Set out every line bearing the string "that".

╭─ STORED DATA

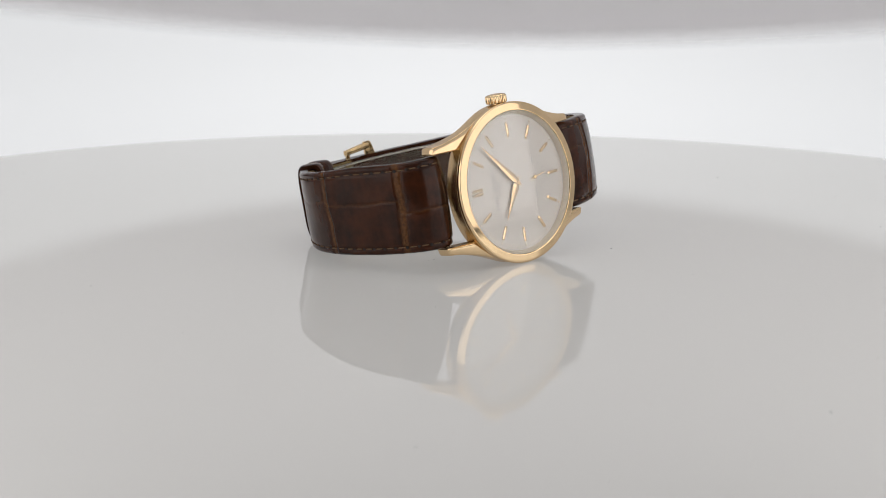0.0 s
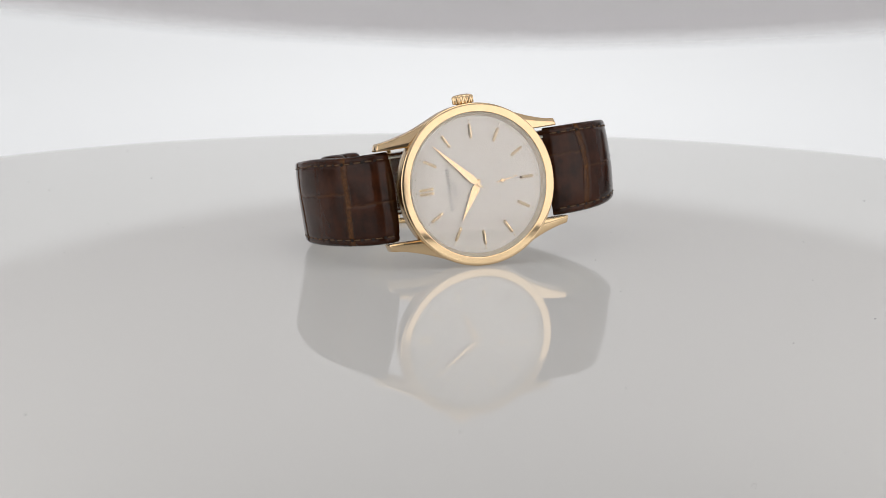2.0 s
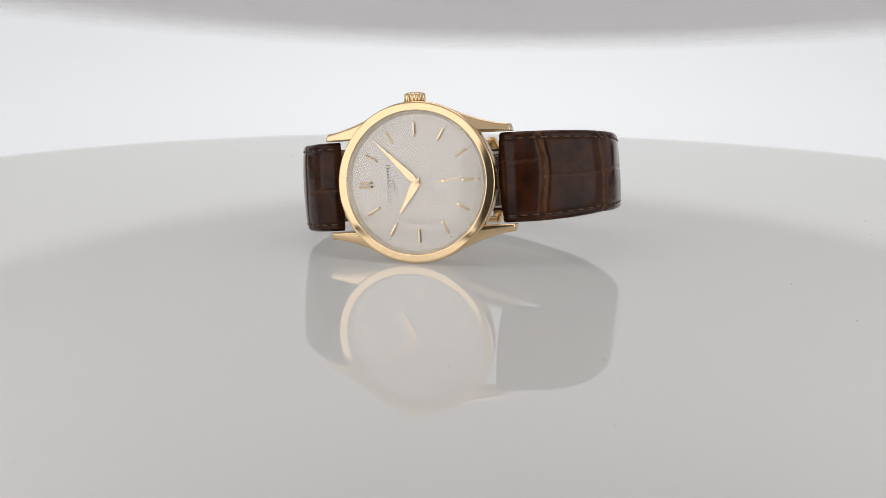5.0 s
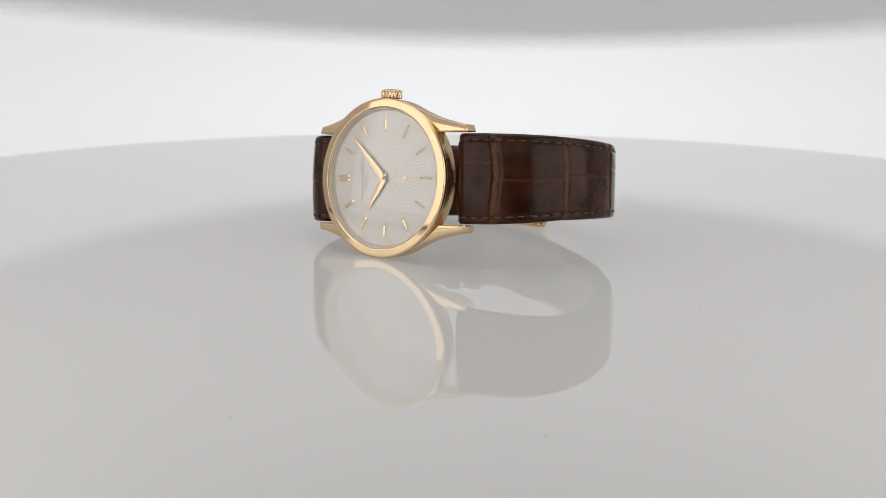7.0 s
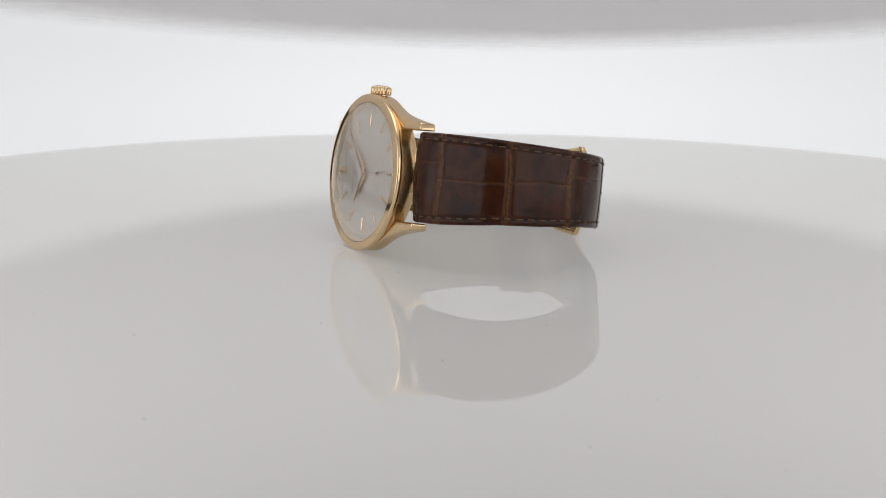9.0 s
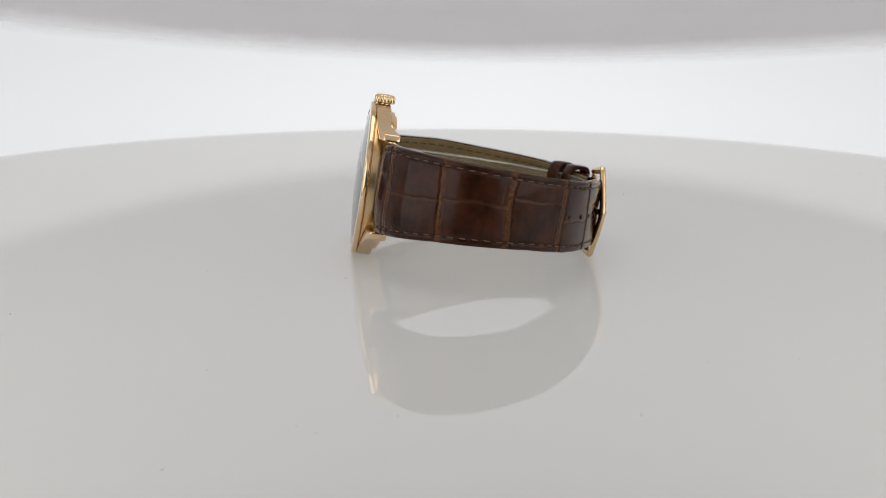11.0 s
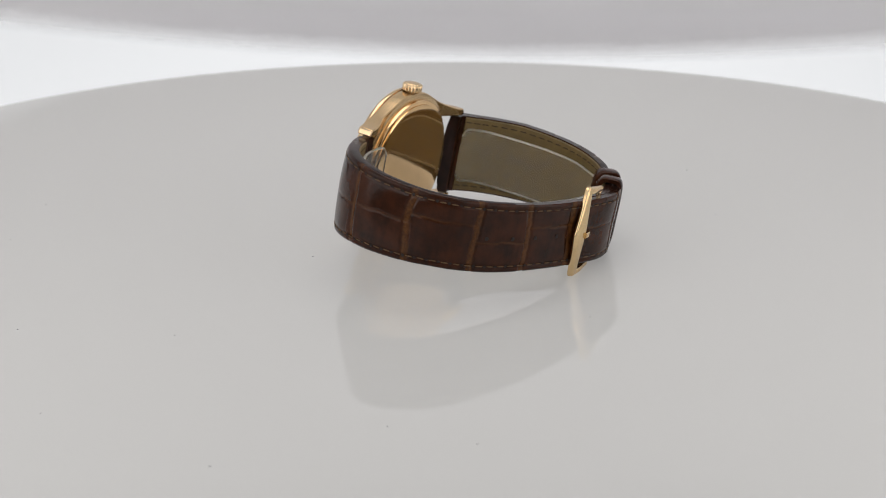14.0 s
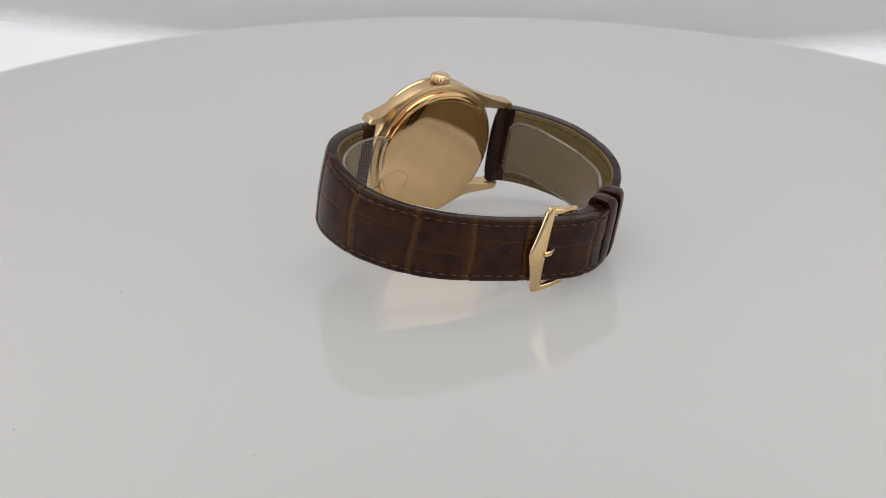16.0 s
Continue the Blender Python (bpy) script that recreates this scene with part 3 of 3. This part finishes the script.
def build_support():
    """Thin clear plastic band that holds the strap loop open."""
    pts = [(17.9, -8.1), (21.0, -7.2), (26.0, -7.6), (31.0, -10.3), (35.2, -15.2), (37.3, -21.0), (37.5, -27.0), (36.0, -32.5), (32.5, -37.8), (27.0, -42.8), (20.0, -47.3), (12.0, -50.4), (3.0, -52.4), (-5.0, -52.3), (-12.0, -50.6), (-18.0, -47.2), (-22.7, -41.7), (-26.1, -36.5), (-27.8, -30.6), (-28.3, -24.0), (-27.7, -17.0), (-26.8, -11.5), (-24.6, -8.0), (-21.6, -6.6)]
    s, q, tan = smooth_path(pts, 0.8)
    secs, rims = [], ([], [])
    for i in range(len(s)):
        n = np.array([-tan[i, 1], tan[i, 0]])
        d = min(s[i], s[-1] - s[i])
        w = 7.0 - (1.6 * (1 - d / 1.6) ** 2 if d < 1.6 else 0)
        a, b = q[i] + n * 0.3, q[i] - n * 0.3
        up = 1.5 * max(0.0, 1 - s[i] / 14.0)
        secs.append([(a[0], w + up, a[1]), (b[0], w + up, b[1]), (b[0], up - w, b[1]), (a[0], up - w, a[1])])
        for k, sy in enumerate((1, -1)):
            c, e = q[i] + n * 0.34, q[i] - n * 0.34
            rims[k].append([(c[0], up + sy * w, c[1]), (q[i, 0], up + sy * (w + 0.2), q[i, 1]), (e[0], up + sy * w, e[1]), (q[i, 0], up + sy * (w - 0.3), q[i, 1])])
    ob = tagged(new("strap_support"), "clear plastic band holding the watch strap loop open", "plastic band")
    part("band", loft("band", secs, PLASTIC, sharp=60), ob, "clear flexible plastic strip").visible_shadow = False
    for rim in rims:
        part("edge", loft("edge", rim, PLASTIC_EDGE, sharp=60), ob, "frosted cut edge of the strip")
    return ob


def build_watch():
    watch = new("wristwatch")
    tagged(watch, "yellow gold wristwatch on brown crocodile strap standing on its side", "watch")
    build_head(watch)
    build_strap(watch, "long_strap", LONG, LONG_SEAMS, 1, 3.0, 2.2, "dark brown glazed crocodile leather strap with stitched edges", 1.3, True, 0.75)
    build_strap(watch, "short_strap", SHORT, SHORT_SEAMS, -1, 3.0, 2.2, "dark brown glazed crocodile leather strap piece with buckle", 4.1, False, 0.95)
    build_buckle(watch)
    build_keeper(watch, -14.3, -53.1, -22, 3.9, "dark brown leather keeper loop")
    build_keeper(watch, -19.2, -50.0, -38, 3.9, "dark brown leather keeper loop")
    return watch


watch = build_watch()
support = build_support()


# ---- what moves: the plate turns all the time, and tips up at the back from 10.1 s on ----
SPIN = [(0.0, 44.18), (1.0, 32.4), (2.0, 20.8), (3.0, 9.38), (4.0, -2.16), (5.2, -16.1), (6.5, -31.47), (7.5, -43.4), (8.5, -55.4), (9.5, -67.4), (10.0, -73.4), (10.3, -77.0), (10.7, -81.8), (11.1, -86.6), (11.5, -91.37), (12.0, -97.26), (12.5, -103.05), (13.0, -108.8), (13.5, -114.55), (14.0, -120.31), (14.5, -126.08), (15.0, -131.84), (15.5, -137.58), (16.0, -143.33)]
TIP = [(0.0, 0.0), (10.0, 0.0), (10.3, 0.2), (10.7, 1.0), (11.1, 1.88), (11.5, 2.75), (12.0, 3.82), (12.5, 4.97), (13.0, 6.06), (13.5, 7.15), (14.0, 8.22), (14.5, 9.2), (15.0, 10.5), (15.5, 11.52), (16.0, 12.62)]


def motions():
    times = [t for t, _ in SPIN]
    tip = np.interp(times, [t for t, _ in TIP], [a for _, a in TIP])
    stand = Matrix.Translation((-0.00451, -0.02269, 0.01841)) @ Matrix.Rotation(radians(-8.5), 4, "X") @ Matrix.Rotation(radians(-5.84), 4, "Y") @ Matrix.Rotation(radians(90), 4, "X")
    rows, plate = [], []
    for (t, a), b in zip(SPIN, tip):
        table = Matrix.Translation((0, 0, 0.03988)) @ Matrix.Rotation(radians(b), 4, "X") @ Matrix.Translation((0, 0, -0.03988)) @ Matrix.Rotation(radians(a), 4, "Z")
        plate.append((t, table))
        rows.append((t, table @ stand))
    walk(turntable, plate)
    walk(watch, rows)
    walk(support, rows)


motions()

╰─

** ANSWER **
Continue the Blender Python (bpy) script that recreates this scene with part 3 of 3. This part finishes the script.
    """Thin clear plastic band that holds the strap loop open."""